Consumer Credit: High Potential, High Risk

Consumer lending sector is playing the role of a goose that lays golden eggs at some banks and is continuously attracting new entrants. However, some other banks are still out of this wave or have even withdrawn from the game due to concerns about the risks of this sector.

At the Annual general Meeting (AGM) in 2018 held recently, Nguyen Duc Vinh, general director of Vietnam Prosperity Commercial Joint Stock Bank (VPBank) said that the consumer credit segment with FE Credit brand is one of the two major income sources of the bank in the past five years. In 2017 alone, the consumer credit segment of FE Credit grew by 52%. According to calculation, FE Credit is currently accounting for over 50 percent market share of consumer finance companies. Under the 2018 plan, VPBank set a profit target of 10.800 trillion dong, of which 50 percent comes from finance company.

To complete this goal, according to Vinh, VPBank will have to operate in a higher risk environment than many other units. Taking the example of unsecured lending, CEO of the bank said that in addition to the finance company which provides small unsecured loans, the bank also offers unsecured loans to individual customers and card lending.

Similar to VPBank, many other banks have started to join or are planning to develop consumer finance companies. Specifically, Military Commercial Joint Stock Bank (MB) expects to develop Mcredit brand to become the top five consumer finance companies with a total outstanding loans of 5.9 trillion dong and pre-tax profit of 300 billion dong in 2018. Mcredit has piloted some appropriate financial products within a year, especially for military personnel and hopes that these products will grow fast in the coming years.

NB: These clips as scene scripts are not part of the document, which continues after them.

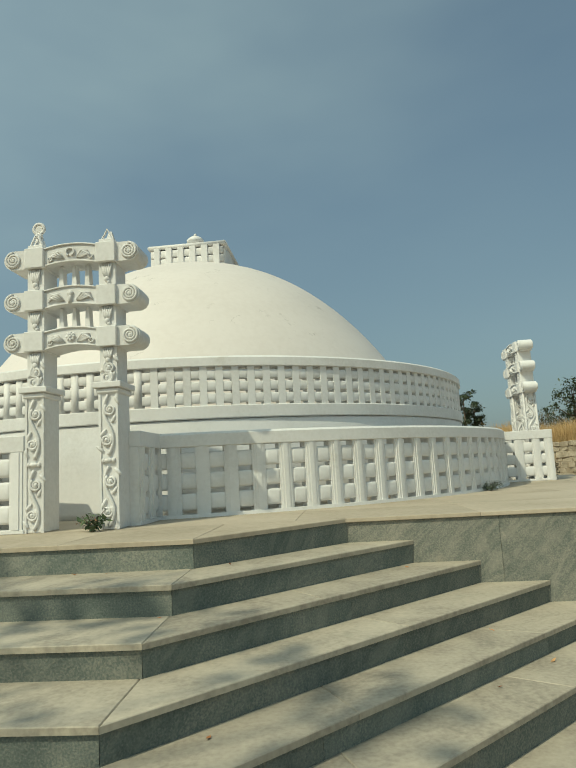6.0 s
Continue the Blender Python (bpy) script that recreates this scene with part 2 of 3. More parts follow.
def add_box(bm, x0, x1, y0, y1, z0, z1, bevel=0.0, segments=1):
    vs = [bm.verts.new((x, y, z)) for z in (z0, z1) for x, y in ((x0, y0), (x1, y0), (x1, y1), (x0, y1))]
    fs = [bm.faces.new([vs[i] for i in q]) for q in ((3, 2, 1, 0), (4, 5, 6, 7), (0, 1, 5, 4), (1, 2, 6, 5), (2, 3, 7, 6), (3, 0, 4, 7))]
    if bevel:
        bmesh.ops.bevel(bm, geom=list({e for f in fs for e in f.edges}), offset=bevel, segments=segments, affect="EDGES")
    return bm


def box(*a, **k):
    return add_box(bmesh.new(), *a, **k)


def add_prism(bm, poly, z0, z1, bevel=0.0):
    """A flat polygon (anticlockwise) drawn up from z0 to z1."""
    lo = [bm.verts.new((x, y, z0)) for x, y in poly]
    hi = [bm.verts.new((x, y, z1)) for x, y in poly]
    n = len(poly)
    fs = [bm.faces.new(hi), bm.faces.new(lo[::-1])] + [bm.faces.new((lo[i], lo[(i + 1) % n], hi[(i + 1) % n], hi[i])) for i in range(n)]
    if bevel:
        bmesh.ops.bevel(bm, geom=list(fs[0].edges), offset=bevel, segments=1, affect="EDGES")
    return bm


def prism(poly, z0, z1, bevel=0.0):
    return add_prism(bmesh.new(), poly, z0, z1, bevel)


def lathe(profile, segments=96, a0=0.0, a1=360.0, wobble=0.0):
    """Turn a profile of (radius, z) about the z axis from a0 to a1 degrees."""
    bm = bmesh.new()
    full = a1 - a0 >= 359.9
    rings = []
    for i in range(segments if full else segments + 1):
        a = radians(a0 + (a1 - a0) * i / segments)
        ring = []
        for r, z in profile:
            rr = r + (wobble * noise.noise(Vector((r * math.cos(a) * 0.8, r * math.sin(a) * 0.8, z * 0.8))) if wobble else 0)
            ring.append(bm.verts.new((rr * math.cos(a), rr * math.sin(a), z)))
        rings.append(ring)
    for i in range(segments):
        p, q = rings[i], rings[(i + 1) % len(rings)]
        for j in range(len(profile) - 1):
            bm.faces.new((p[j], q[j], q[j + 1], p[j + 1]))
    if not full:
        for ring, flip in ((rings[0], False), (rings[-1], True)):
            bm.faces.new(ring[::-1] if flip else ring)
    bmesh.ops.remove_doubles(bm, verts=bm.verts, dist=1e-5)
    bmesh.ops.recalc_face_normals(bm, faces=bm.faces)
    return bm


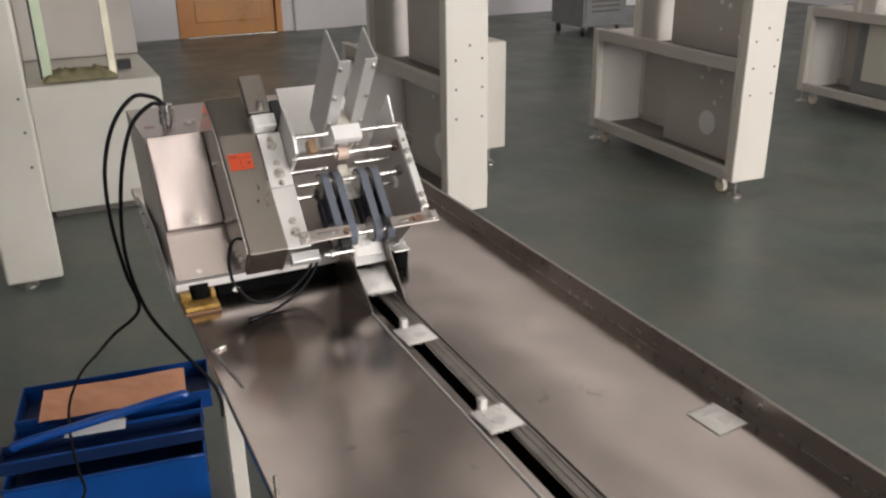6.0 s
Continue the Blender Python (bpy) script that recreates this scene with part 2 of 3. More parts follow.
# ---- the hall ----
X0, X1, Y0, Y1, ROOF = -5.0, 9.5, -7.0, 9.3, 3.4
solid("floor", bm_box(X0 - 0.2, X1 + 0.2, Y0 - 0.2, Y1 + 0.2, -0.15, 0.0), FLOOR, "worn dark green epoxy workshop floor", "floor", kind="structure")
solid("ceiling", bm_box(X0 - 0.2, X1 + 0.2, Y0 - 0.2, Y1 + 0.2, ROOF, ROOF + 0.15), CEILING_PAINT, "plain white workshop ceiling", "ceiling", kind="structure")
D0, D1, DH = 1.45, 2.47, 2.08
wall_bm = bmesh.new()
box(wall_bm, X0, D0 - 0.05, Y1, Y1 + 0.2, 0, ROOF)
box(wall_bm, D1 + 0.07, X1, Y1, Y1 + 0.2, 0, ROOF)
box(wall_bm, D0 - 0.05, D1 + 0.07, Y1, Y1 + 0.2, DH + 0.05, ROOF)
solid("wall_north", wall_bm, WALL_PAINT, "white painted workshop wall with a doorway", "wall", kind="structure")
south_bm = bmesh.new()
box(south_bm, X0, X1, Y0 - 0.2, Y0, 0, 0.9)
box(south_bm, X0, X1, Y0 - 0.2, Y0, 2.6, ROOF)
edges = [X0] + [w for pair in FILL_WINDOWS for w in pair] + [X1]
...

The AGM of Orient Commercial Joint Stock Bank (OCB) has approved the policy to establish OCB finance company or acquire a finance company with a minimum of 70 percent of its charter capital this year. This finance company will carry out consumer credit, financial leasing, factoring and other activities in accordance with the law.

According to OCB’s management board, the bank’s Division for mass customers ComB which provides consumer loans is operating efficiency with a fast growing scale and has started to contribute to the bank’s profit. Accordingly, it should be separated into an independent finance company to facilitate business management and risks management. In addition, according to OCB Chair, Trinh Van Tuan, the launch of consumer finance products to the market will help replace back credit. OCB mainly targets small business owners. However, since ComB still belongs to the bank, the procedures will be more complicated. If it is successfully separated into a finance company, there will be opportunity to reduce procedures for customers.

Nevertheless, in the current consumer credit fever, some banks are still standing out of the game. Specifically, talking at the 2018 AGM, Dang Khac Vy, Chair of Vietnam International Commercial Joint Stock Bank (VIB) confirmed that the bank still has many better options rather than establishing finance company. VIB is currently one of the market leaders in the segments of home loans, car loans, and insurance cross-selling. The bank’s retail segment grew by 83 percent in 2017 and 13 percent in the first quarter of 2018 although it included the Lunar New Year. This segment is even forecasted to increase by 100 percent in 2018. These numbers show the huge potential to make profit from this segment without a need for a finance company. Although the interest rates of consumer lending are very high at 3-60 percent per annum, the risks are very high and the profits are often short time only.

Recently, the Vietnam Technological and Commercial Joint Stock Bank (Techcombank) has sold its TechcomFinance. According to the bank’s Chair, the bank does not choose a model of high risks and high profits but prefer other segments with lower risks.

Potential risks

According to analysis of Viet Dragon Securities Company, the growth of consumer finance segment is still a door to increase credit at banks. In the medium term, the development room of this segment is still wide open as the scale of consumer finance was just about 19 percent of Gross Domestic Product (GDP) in 2017. More importantly, this source of capital will positively affect the economic growth in the next one or two years.

This development will also support the recovery of the real estate market and the vibrant picture of Vietnam’s securities market. In the context when the “fiscal wheel” is seriously eroded and the pressure of debt repayment in the next three years is very huge as nearly 60 percent of the government bonds in the country are about to mature, a loosening monetary policy will continue to drive the Vietnam’s economy.

Nevertheless, according to statistics, the consumer credit of Vietnam surged unexpectedly by up to 60 percent in 2017 and is predicted to rise at an average of 29-30 percent per annum in the next three years. Thus, experts have given warning about the overly fast growth rate of the consumer credit flows, which may create deviations from the original direction. Therefore, the promotion of consumer finance should generate motivation for the aggregate demand of the economy and accelerate domestic production activities.

Concerning the sectors with high speculative level such as real estate and securities, experts believed that the current picture is still rosy, but potential risks cannot be ignored as over 50 percent of the consumer credit flows into this area and is one of the major drive to support the market recovery. This contributes to the deviations in calculation method and the data announced regarding real estate credit flows. This development will also bring risks when the above assets are mortgaged and banks overestimate the credit rating of borrowers.